Note Pricing

Internal Rate of Return (IRR)

The annualized return that makes the present value of a note's cash flows equal its purchase price — the general way investors measure note returns.

The internal rate of return (IRR) is the annualized discount rate that makes the present value of an investment's cash flows equal to its cost. In note buying, the IRR is the true return a buyer earns on the price they pay, considering the timing and size of every payment received.

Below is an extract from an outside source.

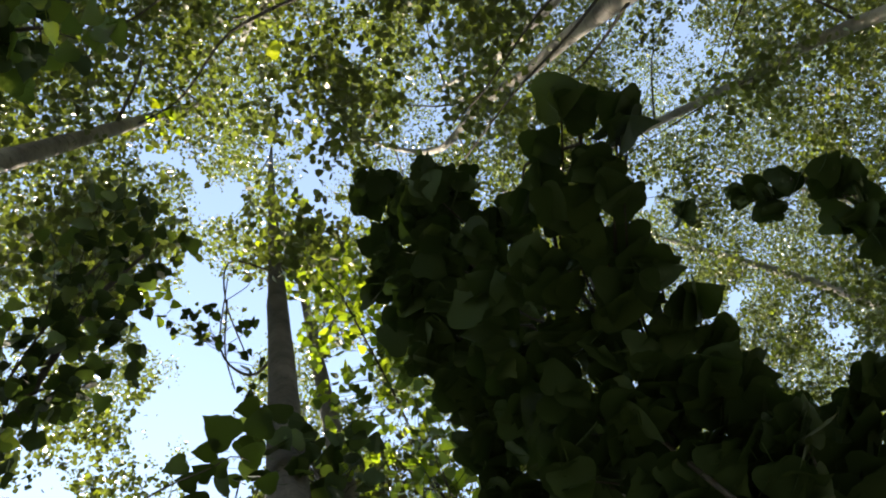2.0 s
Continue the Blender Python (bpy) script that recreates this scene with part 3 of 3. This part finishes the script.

It is closely related to yield to maturity — for a simple, held-to-maturity note they are essentially the same — but IRR is the more flexible measure because it handles irregular cash flows like early payoffs, balloon timing, partial-purchase reversions, and workout scenarios.

Why IRR matters in note buying

A note rarely pays in a perfectly even stream. A borrower might refinance in year four (accelerating the balloon), make an extra payment, or fall behind and then cure. Each of these changes when the buyer's money comes back, and timing drives return. IRR captures that: money received sooner produces a higher IRR than the same dollars received later. This is why:

  • A note that pays off early can boost the buyer's IRR (they get their capital back faster and can redeploy it).
  • A note that drags out lowers IRR even if every dollar is eventually collected.
  • A partial purchase of near-term payments often carries an attractive IRR because the purchased cash flows arrive soon.

How IRR is calculated

Conceptually, IRR is the rate i that satisfies: 0 = −Price + Σ [ CashFlow_t ÷ (1+i)^t ] across every period t. There is no clean algebraic solution, so it is computed iteratively (spreadsheets use the IRR/XIRR functions). For a level-payment note held to maturity, solving for IRR is the same as solving for YTM.

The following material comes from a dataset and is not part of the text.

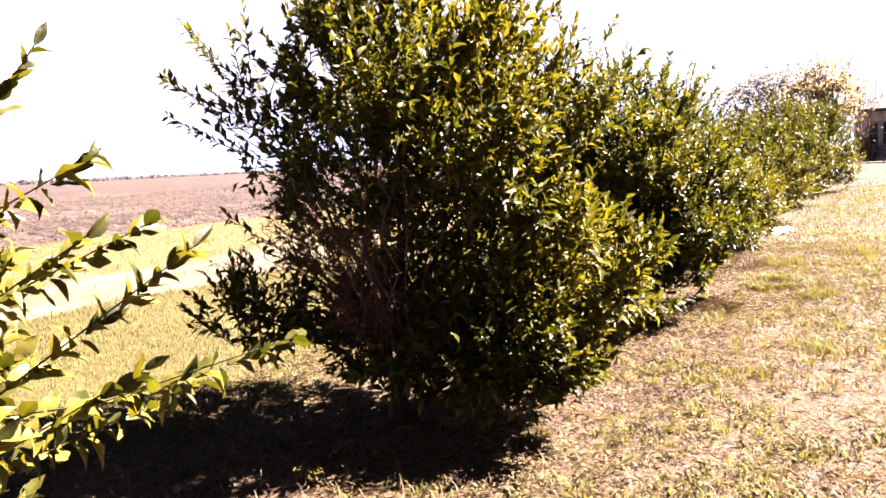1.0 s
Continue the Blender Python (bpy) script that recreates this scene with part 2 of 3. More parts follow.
def tubes(lines, sides=5):
    """Round tapered tubes: each line is (points, radii). Returns points and quads of all of them."""
    vs, fs, base = [], [], 0
    ang = np.linspace(0, 2 * np.pi, sides, endpoint=False)
    for pts, rad in lines:
        pts, rad = np.asarray(pts, float), np.asarray(rad, float)
        tan = unit(np.gradient(pts, axis=0))
        ref = np.where(np.abs(tan[:, 2:3]) > 0.9, [[1.0, 0, 0]], [[0, 0, 1.0]])
        a = unit(np.cross(tan, ref))
        b = np.cross(tan, a)
        ring = pts[:, None] + rad[:, None, None] * (np.cos(ang)[None, :, None] * a[:, None] + np.sin(ang)[None, :, None] * b[:, None])
        vs.append(ring.reshape(-1, 3))
        m = len(pts)
        i = np.arange(m - 1)[:, None] * sides + np.arange(sides)[None]
        j = np.arange(m - 1)[:, None] * sides + (np.arange(sides)[None] + 1) % sides
        fs.append(np.stack([i, j, j + sides, i + sides], -1).reshape(-1, 4) + base)
        base += m * sides
    return np.concatenate(vs), np.concatenate(fs)


# leaves one long, along +y, their face towards +z: folded along the midrib, waved at the edge, bent back at the tip
def leaf_shape(fold, curl, wave):
    rows = ((0.12, 0.105), (0.34, 0.198), (0.58, 0.205), (0.82, 0.112))
    v = [(0.0, 0.0, 0.0)]
    for k, (y, w) in enumerate(rows):
        drop, lift = -curl * y * y, (1, -1, 1, -1)[k] * wave * w
        # edge, midrib twice over for a crisp fold, edge
        v += [(-w, y - 0.03, drop + fold * w - lift), (0.0, y, drop), (0.0, y, drop), (w, y - 0.03, drop + fold * w + lift)]
    v.append((0.0, 1.0, -curl * 1.15))
    return np.array(v)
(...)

IRR vs. yield vs. note rate — keeping them straight

  • Note rate: what the borrower pays on the balance.
  • Yield to maturity: the buyer's return if held to term with scheduled payments.
  • IRR: the buyer's actual annualized return given the actual timing of cash flows, including early payoff or irregular events.

Why it matters when you sell

You do not need to compute IRR to sell a note, but it explains buyer behavior. A buyer prices to hit a target IRR for the note's risk. Features that pull cash forward — a near-term balloon, a borrower likely to refinance, or selling only near-term payments via a partial — can support a stronger price because they improve the buyer's IRR. Conversely, a very long, slow-paying note ties up capital and needs a deeper discount to reach the same IRR. Understanding this helps you see why two notes with the same balance can fetch very different offers, and why a partial sale of your nearest payments is sometimes the most efficient way to raise cash.

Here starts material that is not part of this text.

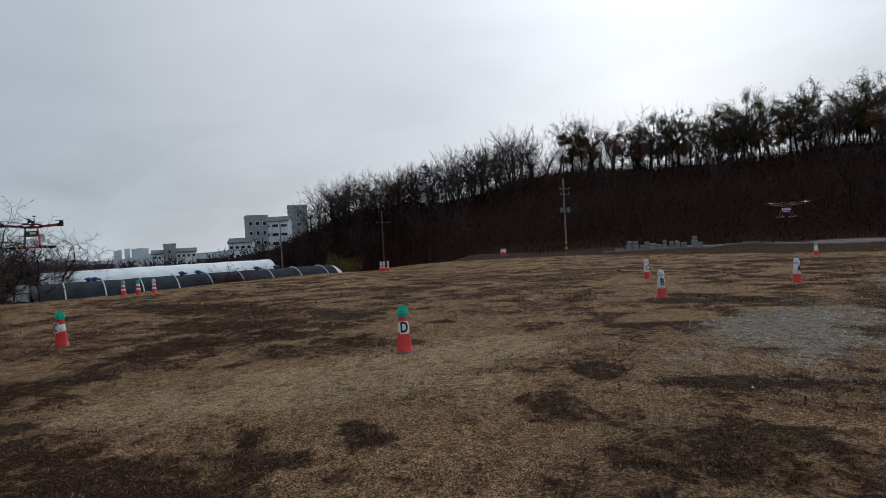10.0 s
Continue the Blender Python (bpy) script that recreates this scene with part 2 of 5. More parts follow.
# ---- the lie of the land ----
def vnoise(x, y, seed=0):
    """Smooth value noise on a unit lattice, for arrays."""
    x, y = np.asarray(x, float), np.asarray(y, float)
    xi, yi = np.floor(x).astype(np.int64), np.floor(y).astype(np.int64)
    fx, fy = x - xi, y - yi
    fx, fy = fx * fx * (3 - 2 * fx), fy * fy * (3 - 2 * fy)

    def h(a, b):
        n = (a * 374761393 + b * 668265263 + seed * 974634777) & 0xFFFFFFFF
        n = ((n ^ (n >> 13)) * 1274126177) & 0xFFFFFFFF
        return ((n ^ (n >> 16)) & 0xFFFF) / 65535.0

    return (h(xi, yi) * (1 - fx) + h(xi + 1, yi) * fx) * (1 - fy) + (h(xi, yi + 1) * (1 - fx) + h(xi + 1, yi + 1) * fx) * fy


def fbm(x, y, seed=0, octaves=4):
    total, amp, norm = 0, 1.0, 0.0
    for o in range(octaves):
        total = total + amp * vnoise(x * 2**o + 17.3 * o, y * 2**o - 9.1 * o, seed + o)
        norm += amp
        amp *= 0.5
    return total / norm


def smooth(v):
    v = np.clip(v, 0, 1)
    return v * v * (3 - 2 * v)


WOOD_AZ = [-150, -120, -60, -36, -25, -15.6, -10.6, -5.5, 0, 5, 8, 13.7, 19, 24, 30]
WOOD_FOOT = [14, 13, 13.5, 15.8, 19, 20, 21, 22, 24, 28, 31, 36, 39, 40, 42]
WOOD_TOP = [0, 12, 22, 22, 22, 21, 20, 18, 15, 11, 8.5, 5.5, 3.5, 1.5, 0]
HILL_AZ = [42, 46, 50, 54, 59, 63, 66, 70, 75, 80, 88, 96, 110, 130, 150]
HILL_FOOT = [150, 132, 118, 106, 94, 87, 84, 81, 79, 77, 74, 71, 66, 60, 60]
HILL_RIDGE = [190, 168, 150, 140, 128, 122, 117, 114, 112, 111, 110, 108, 105, 100, 100]
HILL_TOP = [0, 1.6, 5.4, 8.8, 9.3, 9.4, 10.2, 12.4, 12.7, 12.2, 11.8, 12.4, 12.8, 12, 0]


DIP = 0.12


def polar(x, y):
    return np.degrees(np.arctan2(x, y)), np.hypot(x, y)


def wood_depth(x, y):
    """How far inside the wood's edge a place lies (negative: out on the field)."""
    az, d = polar(x, y)
    foot = np.interp(az, WOOD_AZ, WOOD_FOOT, left=60, right=60)
    return d - foot - 1.2 * (fbm(np.asarray(x) * 0.25, np.asarray(y) * 0.25, 5, 2) - 0.5)


def ground(x, y):
    """The height of the ground."""
    x, y = np.asarray(x, float), np.asarray(y, float)
    az, d = polar(x, y)
    inside = np.maximum(wood_depth(x, y), 0)
    top = np.interp(az, WOOD_AZ, WOOD_TOP, left=0, right=0)
    z = top * (1 - np.exp(-0.38 * inside / np.maximum(top, 0.5)))
    deep = np.interp(az, [4, 18, 30, 57, 63, 69], [0, 3.0, 4.2, 4.2, 2.2, 0], left=0, right=0)
    crest = np.interp(az, [10, 20, 30, 37, 45, 52, 57, 63, 70], [38, 37, 34, 35, 41, 47, 47, 60, 90])
    z = z - deep * smooth((d - crest) / 26)
    foot = np.interp(az, HILL_AZ, HILL_FOOT, left=150, right=60)
    ridge = np.interp(az, HILL_AZ, HILL_RIDGE, left=190, right=100)
    rise = np.interp(az, HILL_AZ, HILL_TOP, left=0, right=0)
    up = np.clip((d - foot) / (ridge - foot), 0, 1)
    z = z + np.where(rise > 0, (rise + deep) * (0.55 * np.sin(up * np.pi / 2) + 0.45 * smooth(up)), 0)
    z = z + 0.08 * (fbm(x * 0.11, y * 0.11, 2, 2) - 0.5) * smooth((d - 14) / 10)
    z = z - DIP * (1 - smooth((0.65 * x + 0.76 * y - 2.0) / 6.0))
    level = 1.0
    for mx, my, mr in ((1.02, 3.34, 1.1), (-3.57, 7.17, 1.1), (0.93, 1.34, 0.45)):
        level = level * smooth((np.hypot(x - mx, y - my) - mr) / 0.6)
    z = z + level * (0.06 * (fbm(x * 0.9, y * 0.9, 3, 3) - 0.5) + 0.025 * (vnoise(x * 3.3, y * 3.3, 9) - 0.5))
    z = z + 1.1 * (fbm(x * 0.13, y * 0.13, 4, 3) - 0.5) * smooth(inside / 6)
    far = smooth((d - 230) / 250)
    return z * (1 - far) - 6.0 * far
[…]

Questions about internal rate of return (irr)

What is the difference between IRR and yield to maturity?

For a simple note held to the end of its term with even payments, they are essentially the same. IRR is the more general measure — it accounts for the actual timing of irregular cash flows like early payoffs, balloon timing, or partial-purchase reversions.

Why does an early payoff increase a note buyer's IRR?

Because the buyer gets their capital back sooner and can redeploy it. Money received earlier is worth more than the same amount later, so a faster payoff raises the annualized return (IRR) even though the total dollars collected may be lower.